AK: Yeah, this was probably the closest we came to serious danger in Gaza. We were trying to exit Gaza and cross the border, but we didn’t know protocol. We sort of just started walking across the no man’s land, towards Israel. We got about 30 feet, when something didn’t sit right with me, so I stopped, and we turned our crew — at that point Matthew Olson from S4P and Edward Chase the cameraman– around and headed back into Gaza. I just wanted to double check and make sure we were doing the right thing, since this other director, James Miller, got killed in very similar circumstances, when he was shot by an Israeli sniper while approaching a patrol at night. We walked around and finally found these German aid workers, and were like, “So, we just cross?” They were like, “Heavens no! You have to bring your passports over to that booth over there and they’ll radio ahead, otherwise you’ll be shot by snipers.” So that was fortunate. There’s a real shoot first, ask questions later, if at all mentality in Israel and Gaza. Furthermore, there’s no one briefing you on the do’s and don’ts of a war zone. You’re just sort of expected to know this stuff.
AK: I think it’s just good to question the mainstream media. They like to focus on conflict, since that’s what sells. But in giving all this attention to war, they often skew the facts.

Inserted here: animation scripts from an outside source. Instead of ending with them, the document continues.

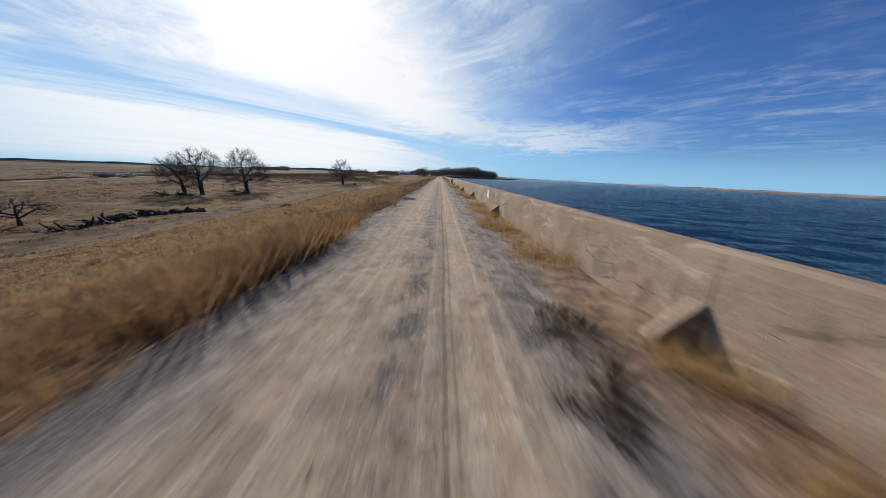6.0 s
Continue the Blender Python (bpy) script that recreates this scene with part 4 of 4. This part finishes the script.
    ob = blades("verge_grass", x, y, verge_z(x, y), (0.17 + 0.09 * sstep(y, 80, 60)) * r.uniform(0.5, 1.4, len(x)), 0.12, 12, 0.007, GRASS_GOLD, 16)
    tagged(ob, "thin golden dry grass along the foot of the wall", "grass", kind="stuff")
    # dark dead stalks and straw in a ridge beside the road
    keep = lambda x, y: np.clip(0.15 + 1.1 * waves(x * 2, y, 140, 2.6), 0, 1) * sstep(np.abs(x - 2.02), 0.30, 0.08) * (0.25 + 0.75 * sstep(y, 88, 70))
    x, y, r = scatter(141, 1.6, 2.5, -4, 300, 30, keep)
    ob = blades("straw_litter", x, y, verge_z(x, y), 0.075 * r.uniform(0.5, 1.5, len(x)), 0.14, 9, 0.006, BRUSH, 142, 1.6)
    tagged(ob, "dark dead stalks lying in a ridge beside the road", "litter", kind="stuff")


build_grass()


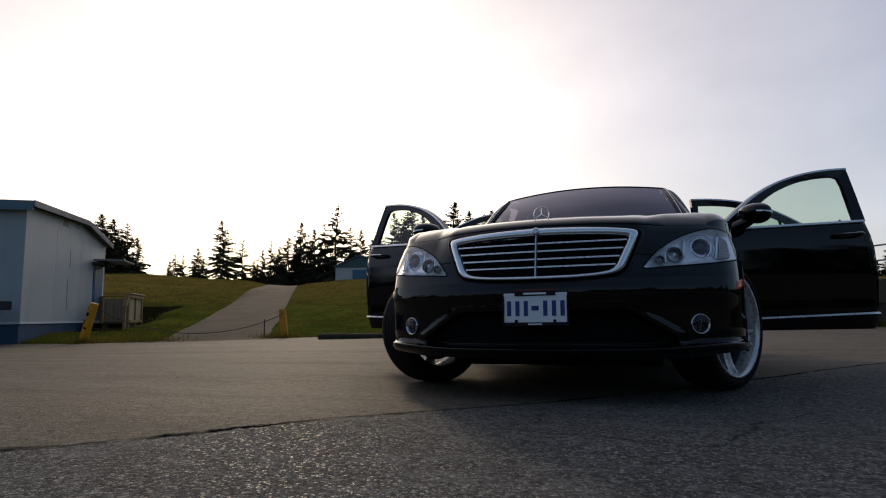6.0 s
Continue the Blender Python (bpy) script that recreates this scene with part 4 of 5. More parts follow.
# ---- car: nose ----
def build_nose():
    # stations spread evenly along the plan curve
    xs, acc, last = [0.0], 0.0, (0.0, plan_y(0))
    lens = [0.0]
    for i in range(1, 981):
        x = i / 1000
        q = (x, plan_y(x))
        acc += math.hypot(q[0] - last[0], q[1] - last[1])
        last = q
        xs.append(x), lens.append(acc)
    def at(u):
        s = abs(u) * acc
        k = int(np.searchsorted(lens, s))
        return math.copysign(xs[min(k, 980)], u)

    def f(u, v):
        x = at(2 * u - 1)
        low = 0.214 + 0.030 * smooth01((abs(x) - 0.62) / 0.32)
        z = low + (edge_z(x) - low) * v
        return x, nose(x, z), z

    lamp_in = [(0.745 + (x - 0.745) * 0.985, 0.742 + (z - 0.742) * 0.985) for x, z in LAMP]
    grille_mid = [(x * 1.036, 0.73 + (z - 0.73) * (1.108 if z < 0.73 else 1.02)) for x, z in G_OUT]

    def keep(c):
        ax = abs(c.x)
        if in_poly(ax, c.z, lamp_in) or in_poly(c.x, c.z, grille_mid):
            return False
        if math.hypot((ax - 0.735) * 0.9, c.z - 0.378) < 0.045:
            return False
        if c.y > 0.63 and c.z > 0.69:
            return False
        return not in_arch(c.y, c.z, AXLE_F, ARCH_R)
    bm = bmesh.new()
    grid(bm, f, 560, 220, keep)
    part("front_bumper", bm, MAT["paint"], car, "gloss black bumper with sporty lower lip", smooth=True)

    def g(u, v):
        x = (2 * u - 1) * 0.80
        y0 = nose(x, edge_z(x)) + 0.001
        y = y0 + (1.52 + 0.06 * (x / 0.8) ** 2 - y0) * (v ** 1.5)
        return x, y, hood_z(x, y) + 0.0005
    bm = bmesh.new()
    grid(bm, g, 240, 90)
    part("hood", bm, MAT["paint"], car, "long gloss black hood with two soft ridges", smooth=True)
    # joint between bumper and wing
    for s in (-1, 1):
        bm = bmesh.new()
        tube(bm, [(s * x, nose(x, 0.690) - 0.001, 0.686 + (x - 0.92) * 0.4) for x in (0.922, 0.935, 0.948, 0.958, 0.966, 0.972)], 0.0032, 6)
        part("panel_gap", bm, MAT["void"], car)
    # joint between hood and wing
    for s in (-1, 1):
        bm = bmesh.new()
        ys = [0.43 + 1.0 * i / 40 for i in range(41)]
        tube(bm, [(s * hood_gap(y), y, hood_z(hood_gap(y), y) - 0.001) for y in ys], 0.0022, 6)
        part("panel_gap", bm, MAT["void"], car)
    # lower edge of the hood between grille and lamp
    for s in (-1, 1):
        bm = bmesh.new()
        tube(bm, [(s * x, nose(x, z) - 0.0005, z) for x, z in ((0.452, 0.716), (0.475, 0.712), (0.50, 0.710), (0.525, 0.709), (0.542, 0.710))], 0.0026, 6)
        part("panel_gap", bm, MAT["void"], car)
    # side marker lamps
    for s in (-1, 1):
        bm = bmesh.new()
        quad = [(0.903, 0.535), (0.962, 0.557), (0.963, 0.600), (0.918, 0.578)]

        def h(u, v):
            a = (1 - u) * (1 - v), u * (1 - v), u * v, (1 - u) * v
            x = sum(k * q[0] for k, q in zip(a, quad))
            z = sum(k * q[1] for k, q in zip(a, quad))
            b = 0.006 * min(1, 8 * min(u, 1 - u, v, 1 - v))
            return s * (x + b * 0.7), nose(x, z) - b, z
        grid(bm, h, 10, 8)
        part("side_marker", bm, MAT["amber"], car, "orange-red side marker lens", smooth=True)
    # wing panels
    for s in (-1, 1):
        bm = bmesh.new()

        def w(u, v):
            y = 0.395 + 1.245 * u
            x, z = fender_pt(y, v)
            return s * x, y, z

        def wkeep(c):
            if c.y < 0.70 and c.z < 0.700:
                return False
            if c.y < 0.56 and c.z < 0.850:
                return False
            return not in_arch(c.y, c.z, AXLE_F)
        grid(bm, w, 170, 110, wkeep)
        wing = part("front_wing", bm, MAT["paint"], car, smooth=True)
        bm = bmesh.new()
        arc = [radians(a) for a in range(-18, 199, 6)]
        pts = []
        for a in arc:
            y, z = AXLE_F + (ARCH_R + 0.004) * math.cos(a), HUB_Z + (ARCH_R + 0.004) * math.sin(a)
            x = min(0.986 - 0.022 * smooth01((y - 0.95) / 0.5), plan_x(y))
            if z < 0.5:
                x -= 0.03 * ((0.5 - z) / 0.3) if y > 0.9 else 0.0
            pts.append((s * (x - 0.004), y, z))
        tube(bm, pts, 0.008, 6)
        part("arch_lip", bm, MAT["paint"], wing, smooth=True)
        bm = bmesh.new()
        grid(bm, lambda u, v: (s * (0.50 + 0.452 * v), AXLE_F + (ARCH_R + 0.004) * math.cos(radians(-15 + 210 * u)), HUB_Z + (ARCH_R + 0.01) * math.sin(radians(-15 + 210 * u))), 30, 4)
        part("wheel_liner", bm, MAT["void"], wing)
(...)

That’s not to say the situation in the Middle East isn’t difficult, because it is. But the situation is far from hopeless. I think if the governments on both sides were a bit more forgiving and a bit less heavy-handed, than the conflict would start to recede. The people on both sides want peace, it’s just a matter of allowing that to happen.

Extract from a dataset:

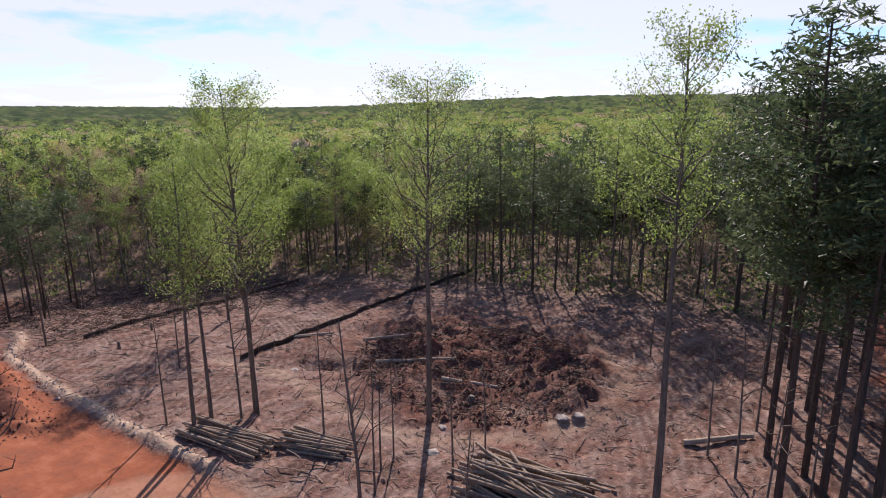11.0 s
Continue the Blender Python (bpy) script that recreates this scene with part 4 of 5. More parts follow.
def wheel(parent, x, y, r, width, name="wheel"):
    bm = bmesh.new()
    prof = [(0.60 * r, -0.42), (0.93 * r, -0.5), (r, -0.36), (r, 0.36), (0.93 * r, 0.5), (0.60 * r, 0.42)]
    seg = 22
    ring = [[bm.verts.new((x + w * width, y + rr * math.cos(2 * math.pi * k / seg), r + rr * math.sin(2 * math.pi * k / seg))) for k in range(seg)] for rr, w in prof]
    for i in range(len(ring)):
        for k in range(seg):
            bm.faces.new((ring[i][k], ring[i][(k + 1) % seg], ring[(i + 1) % len(ring)][(k + 1) % seg], ring[(i + 1) % len(ring)][k]))
    bmesh.ops.recalc_face_normals(bm, faces=bm.faces[:])
    tyre = part(name, bm, M_TYRE, parent, "", True)
    bm = bmesh.new()
    rod(bm, (x - 0.33 * width, y, r), (x + 0.33 * width, y, r), 0.60 * r, 18)
    rod(bm, (x - 0.40 * width, y, r), (x + 0.40 * width, y, r), 0.22 * r, 12)
    part("rim", bm, M_RIM, tyre, "pale steel rim")
    return tyre


def log_between(a, b, r, rng, group, label="long stripped pine log with a pale cut end", taper=0.72, name="log", wood=None):
    """One felled log as a thing, with its sawn ends as parts."""
    a, b = np.array(a, float), np.array(b, float)
    n = 6
    t = np.linspace(0, 1, n)[:, None]
    p = a + (b - a) * t
    p[1:-1] += rng.normal(0, 0.03, (n - 2, 3)) * np.linalg.norm(b - a) / 8
    rad = [r * (1 - (1 - taper) * k) * rng.uniform(0.93, 1.06) for k in np.linspace(0, 1, n)]
    v, f = tube(p - a, rad, 9)
    ob = mesh_ob(name, np.array(v), f, wood or M_LOG)
    ob.location = a
    for k, (q, s) in enumerate(((0, 1), (n - 1, -1))):
        ring = [np.array(v[q * 9 + i]) for i in range(9)]
        c = sum(ring) / 9
        mesh_ob("cut_end", np.array(ring + [c]), [(i, (i + 1) % 9, 9) for i in range(9)], M_LOG_END, ob, False)
    return tagged(ob, label, "log", group)


LR = np.random.default_rng(5)


def stacked(cx, cy, heading, length, layers, r, group, jitter=0.5, twist=1.0, lean=0.0, label="long brown pine log with a pale cut end"):
    """Logs laid side by side in layers. heading: degrees of the logs' length from +x."""
    a = radians(heading)
    d, s = np.array((math.cos(a), math.sin(a))), np.array((-math.sin(a), math.cos(a)))
    for k, count in enumerate(layers):
        for i in range(count):
            off = (i - (count - 1) / 2 - lean * (layers[0] - count) / 2) * 2.08 * r + LR.normal(0, 0.03) * twist
            ln = length * LR.uniform(0.8, 1.08)
            sh = LR.normal(0, jitter)
            tw = LR.normal(0, 0.018 + 0.02 * k) * twist
            dd = d * math.cos(tw) + s * math.sin(tw)
            rr = r * LR.uniform(0.5, 1.0)
            p0 = np.array((cx, cy)) + s * off - dd * (ln / 2 - sh)
            p1 = np.array((cx, cy)) + s * off + dd * (ln / 2 + sh)
            up = r + k * 1.75 * r
            log_between((*p0, floor_z(*p0) + up), (*p1, floor_z(*p1) + up * (0.96 if twist < 2 else LR.uniform(0.8, 1.15))), rr, LR, group, label, wood=M_PILE_LOG)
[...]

TS: Where are you with GWS? When and where can we expect to see this great film?
AK: We’re sending it out to festivals now, so fingers crossed it will get a general release before too long. TS: I absolutely cannot wait to see this. Sure, I love watching surfers go balls out in Tea’hupoo as much as the next surfer. But documentaries like these really put our lives in perspective – both in and out of the water. Thank you for doing this. AK: Thank you, Rob. It’s been a pleasure talking to you.